-María Luisa Angarita-
A
veces el desierto nos abraza sin esperarlo. Lentamente ingresa en el alma con
un silencio sepulcral y solitario. Penetra en la profundidad del ser, se
adhiere a las fuerzas y las agota. Cuando descubrimos su presencia es ya algo
tarde, ya hemos andado un largo trecho y lo comprendemos solo cuando la
tormenta de arena nos envuelve y nos sofoca. Aparece la sed, una sed infinita de
palabras, de un aliento, de una luz que ilumine el camino en medio de la
oscuridad de esa noche desértica donde ni luna ni estrellas aparecen.
En
un momento específico ya nada importa, pues lo que considerábamos esencial se
ha desvanecido, sólo queda caminar, seguir andando en un espacio que aunque
común resulta desconocido. Andar y andar, perdidos en la amplitud de un camino
sin horizonte, resquebrajada el alma en la aridez, reseco el espíritu de no
encontrar un atisbo de esperanza, una gota de agua que señale el camino.
Aparecen
entonces los espejismos, los espacios dónde tras una ilusión momentánea
recobras las fuerzas para intentar acercarte al pozo donde saciar la sed, pero
el pozo es sólo un sueño, una vana ilusión reseca y árida que te lanza de un
solo golpe de nuevo al desierto, solo que ya no es el mismo desierto, es más
amplio, más árido, más enceguecedor, da igual hacia donde enfoques la mirada,
porque todo es igual, todo es tierra reseca y sin sentido.
Empiezas
a imaginar entonces el oasis, porque confías que en algún momento encontrarás
un espacio donde descansar y recobrar las fuerzas para continuar el trayecto.

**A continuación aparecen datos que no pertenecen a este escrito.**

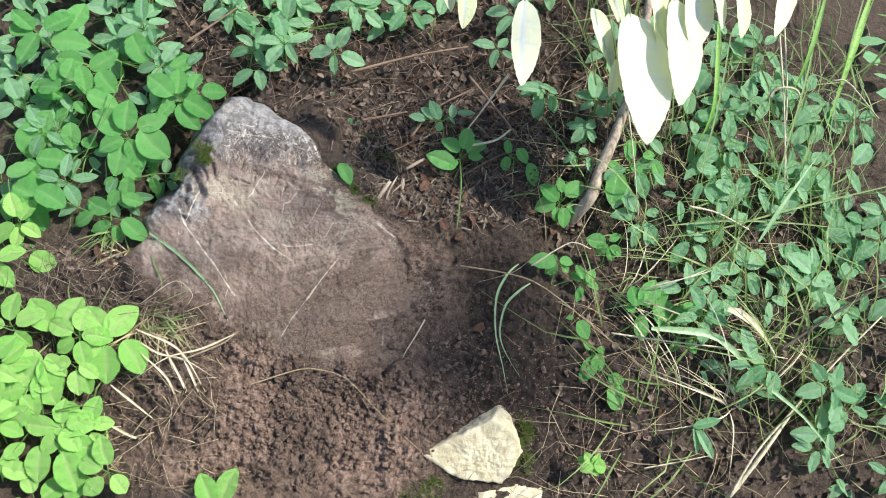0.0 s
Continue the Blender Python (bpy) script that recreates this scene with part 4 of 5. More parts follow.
scatter((-0.85, -0.36, 0.05, 0.60), 46, "green goutweed covering the bank", DEEP, 31)
scatter((-0.34, 0.02, 0.31, 0.62), 24, "green goutweed covering the bank", DEEP, 32)
scatter((0.02, 0.62, 0.40, 0.65), 12, "green goutweed on dark soil", DEEP, 33)
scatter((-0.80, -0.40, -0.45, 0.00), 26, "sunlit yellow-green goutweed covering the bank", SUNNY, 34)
scatter((0.70, 1.35, -0.12, 0.50), 50, "green goutweed among tall grass", DEEP, 35, (0.035, 0.062))
scatter((0.62, 1.30, -0.48, -0.12), 28, "green goutweed among tall grass", DEEP, 36, (0.035, 0.06), avoid=lambda u, v: v < -0.22 and u < 1.05)
scatter((-0.46, -0.17, 0.02, 0.36), 24, "shaded green goutweed beside the slab", DEEP, 37, (0.03, 0.045), (0.012, 0.03), avoid=lambda u, v: float(rim_depth(np.array([u]), np.array([v]))[0]) > -0.05)
scatter((-0.50, -0.20, -0.50, -0.20), 14, "sunlit yellow-green goutweed among dry grass", SUNNY, 38, (0.035, 0.055), (0.03, 0.06))
scatter((-0.10, 0.18, 0.30, 0.50), 8, "green goutweed growing above the slab", DEEP, 39)




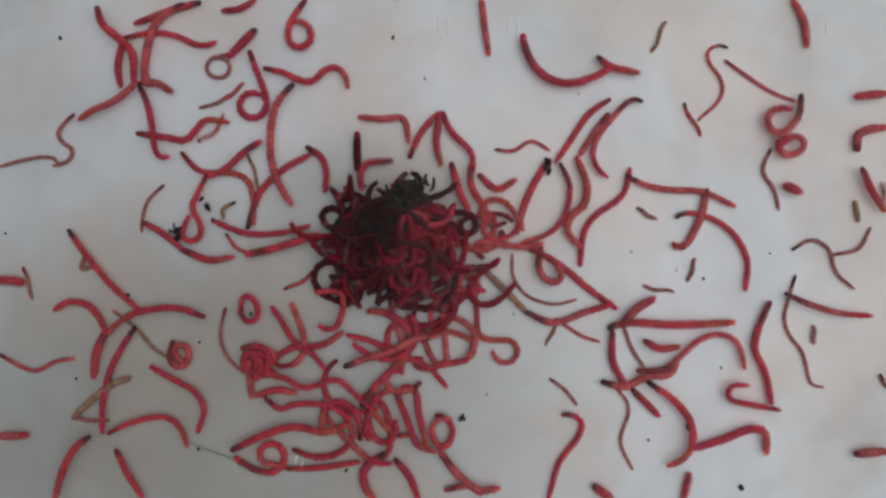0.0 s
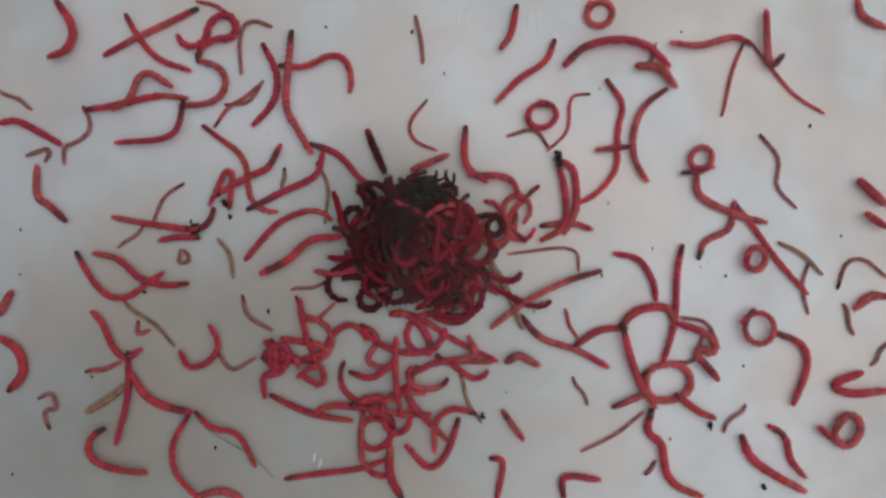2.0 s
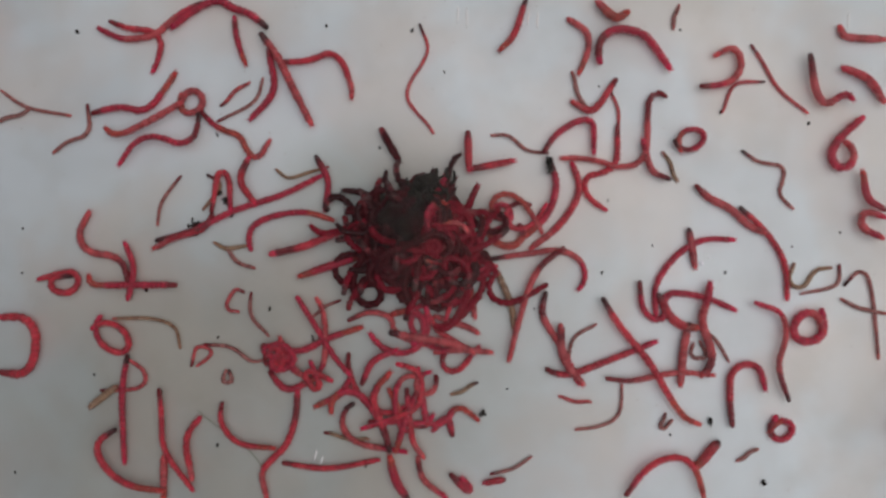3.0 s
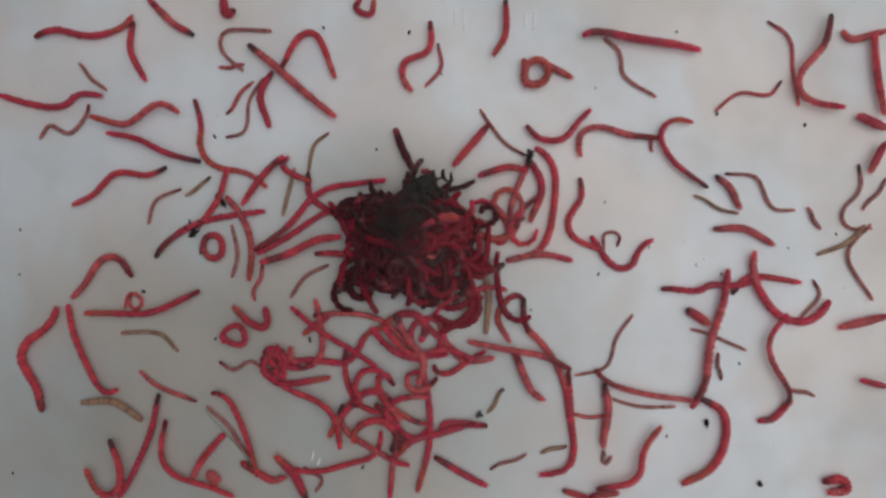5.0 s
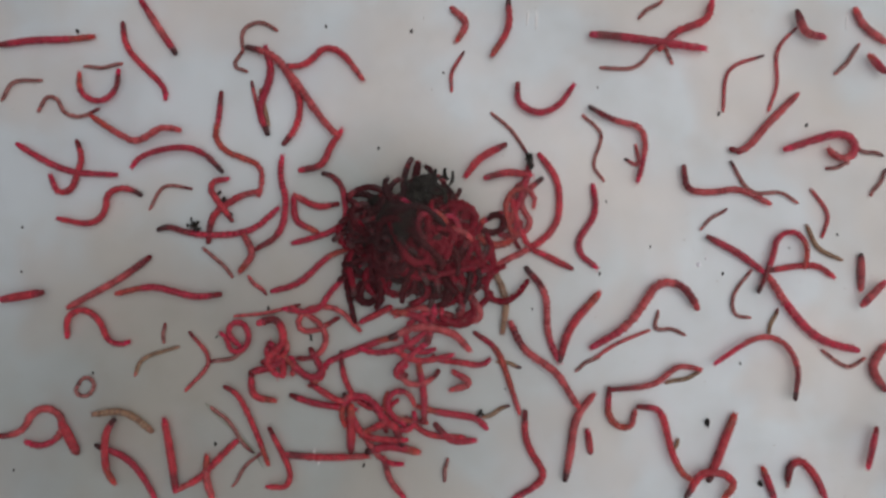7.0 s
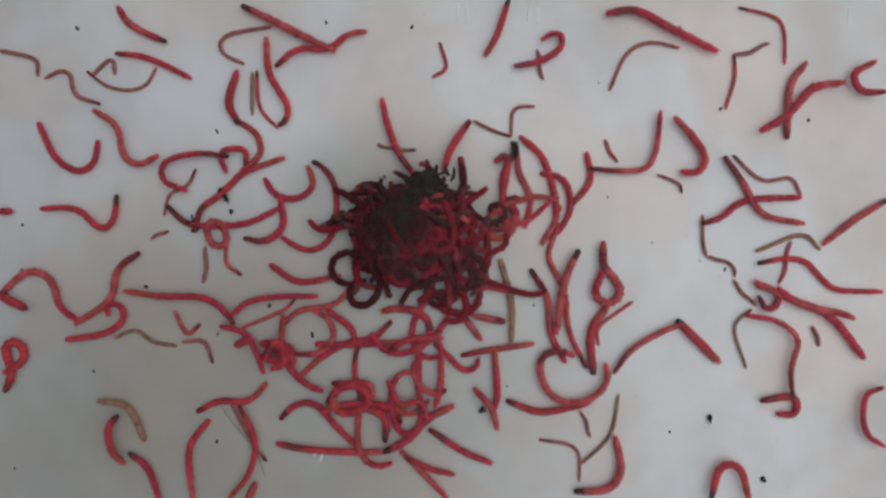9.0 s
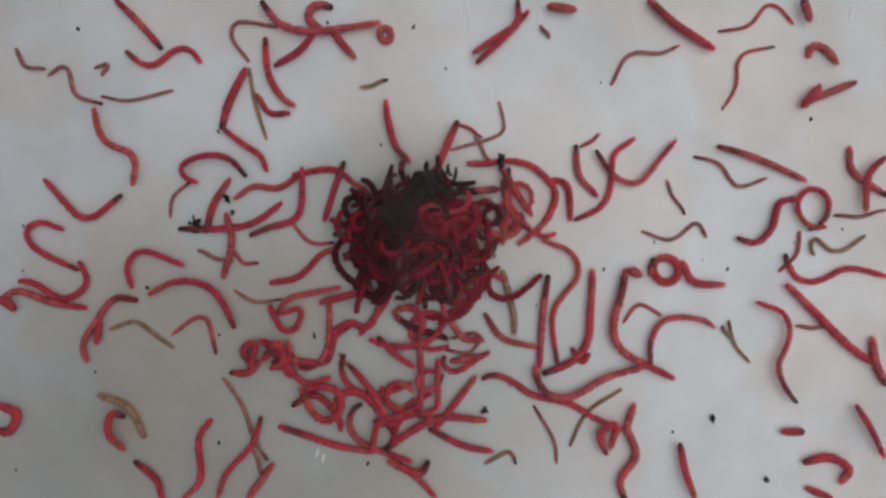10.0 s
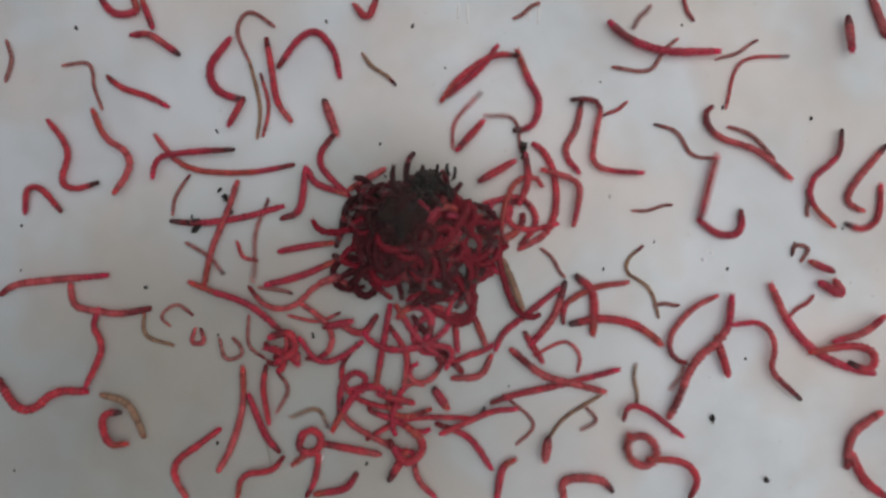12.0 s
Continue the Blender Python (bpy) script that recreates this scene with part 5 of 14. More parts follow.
    rows += [(5,-27.3,-10.9,9.5,-74,-27,-10,91,120,198,226,298), (5.5,-25.7,-8.7,14.2,-123,-108,-84,20,58,127,199,244), (6,-27.9,-11.6,9.6,339,352,354,284,185,165,113,-27), (6.5,-27.3,-11.6,10.7,435,449,365,325,235,197,135,70), (7,-27.1,-11.4,13.4,505,489,397,305,261,204,100,149)]
    rows += [(9,-25.8,-12.6,9.0,348,351,338,309,296,293,289,290), (9.5,-33.9,-11.8,13.3,373,375,372,351,330,179,173,175), (10,-39.3,-1.7,11.5,466,468,435,395,348,338,337,339), (10.5,-42.3,-5.7,5.9,424,427,427,422,408,388,379,385), (11,-62.7,-5.7,5.9,424,427,427,422,408,387,379,385), (11.5,-62.7,-5.7,5.9,424,427,427,422,408,387,379,385), (12,-62.7,-5.7,5.9,424,427,427,422,408,387,379,385)]
    go("r", 14.2, 19, 0.5, rows)
    rows = [(0,-35.9,-22.4,13.2,28,28,17,13,1,-38,-65,-78), (0.5,-35.7,-22.2,11.3,11,13,-6,-26,-26,-13,-7,-8), (1,-31.7,-24.3,11.0,-7,-7,-7,-4,-1,-9,-35,-37), (1.5,-29.9,-23.3,12.9,-8,-6,-14,-35,-47,-55,-61,-60), (2,-28.1,-24.0,11.3,-47,-48,-23,-3,-34,-61,-66,-63), (2.5,-28.2,-22.3,10.8,-32,-32,-32,-34,-37,-49,-62,-61), (3,-26.9,-24.1,11.1,-104,-94,-63,-49,-24,-8,-4,-7)]
    rows += [(5,-26.4,-23.2,13.0,11,-38,-61,-66,-70,-73,-74,-73), (5.5,-26.5,-23.5,12.4,-48,-46,-51,-62,-66,-58,-52,-53), (6,-25.8,-23.0,12.4,-29,-27,-56,-74,-75,-66,-62,-63), (6.5,-25.6,-22.6,12.9,-1,-29,-62,-66,-67,-70,-71,-70), (7,-25.2,-22.7,12.3,-13,-43,-62,-65,-66,-69,-70,-69)]
    rows += [(9,-25.8,-27.1,13.7,-62,-59,-68,-89,-104,-116,-133,-131), (9.5,-27.2,-28.7,10.3,-115,-113,-124,-128,-130,-131,-131,-130), (10,-27.0,-27.5,12.3,-105,-103,-117,-133,-136,-126,-107,-108), (10.5,-24.8,-26.2,14.0,-46,-43,-53,-82,-110,-140,-148,-145), (11,-23.4,-27.2,11.4,-53,-47,-59,-80,-89,-93,-93,-91), (11.5,-23.5,-29.8,7.1,-142,-146,-145,-137,-119,-102,-97,-102), (12,-24.6,-29.8,9.1,-125,-125,-161,-175,-170,-129,-96,-102)]
    go("r", 14.1, 19, 0.5, rows)
    rows = [(0,-47.0,-27.6,9.5,-143,-142,-127,-118,-112,-106,-104,-105), (0.5,-45.2,-25.8,8.0,-170,-174,-158,-136,-130,-138,-150,-150), (1,-45.9,-25.1,9.6,-202,-203,-136,-110,-70,-25,6,5), (1.5,-44.7,-26.8,11.1,-207,-187,-92,-83,-59,-51,-50,-50), (2,-43.8,-26.8,12.4,-163,-135,-91,-40,-20,-10,-5,-7), (2.5,-43.1,-27.7,17.0,-213,-163,-116,-75,-24,-6,-3,-5), (3,-42.6,-28.4,14.8,-148,-144,-75,-53,-37,-19,-7,-8)]
    rows += [(5,-43.7,-29.3,13.0,-69,-69,-75,-91,-138,-209,-246,-243), (5.5,-44.0,-28.2,12.7,-52,-50,-69,-113,-169,-197,-212,-210), (6,-44.9,-26.8,11.1,-152,-120,-96,-92,-93,-93,-60,-19), (6.5,-44.7,-26.2,9.4,-178,-135,-94,-89,-85,-76,-65,-68), (7,-44.0,-26.5,8.9,-125,-121,-97,-91,-88,-83,-59,-55)]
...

Sabes que si estás en el desierto, en algún momento también vislumbrarás la
tierra anhelada, esa que nos prometieron hace tanto. Pero el oasis no aparece.
Sólo espejismos de un lugar, de un pozo, de una ayuda. La imagen ilusoria de un
oasis encantador, lleno de aguas rebosantes de vida, de palabras inspiradas,
casi divinas, de una luz fulgurante tan intensa que sería capaz de vencer tus
oscuridades. Pero no hay tal oasis ni tal luz, apenas te acercas se aleja más y
más, y si de golpe le alcanzas y te abalanzas sobre él, recibes de vuelta más
tierra, más oscuridad, más desierto.
No
es sencillo atravesar el desierto, hay que dejar el alma, el corazón, la piel
en el camino. Andar y andar sin detenerse, arrastrarse, aferrados a la certeza
de encontrar, en algún momento, ese final que sabe a principio.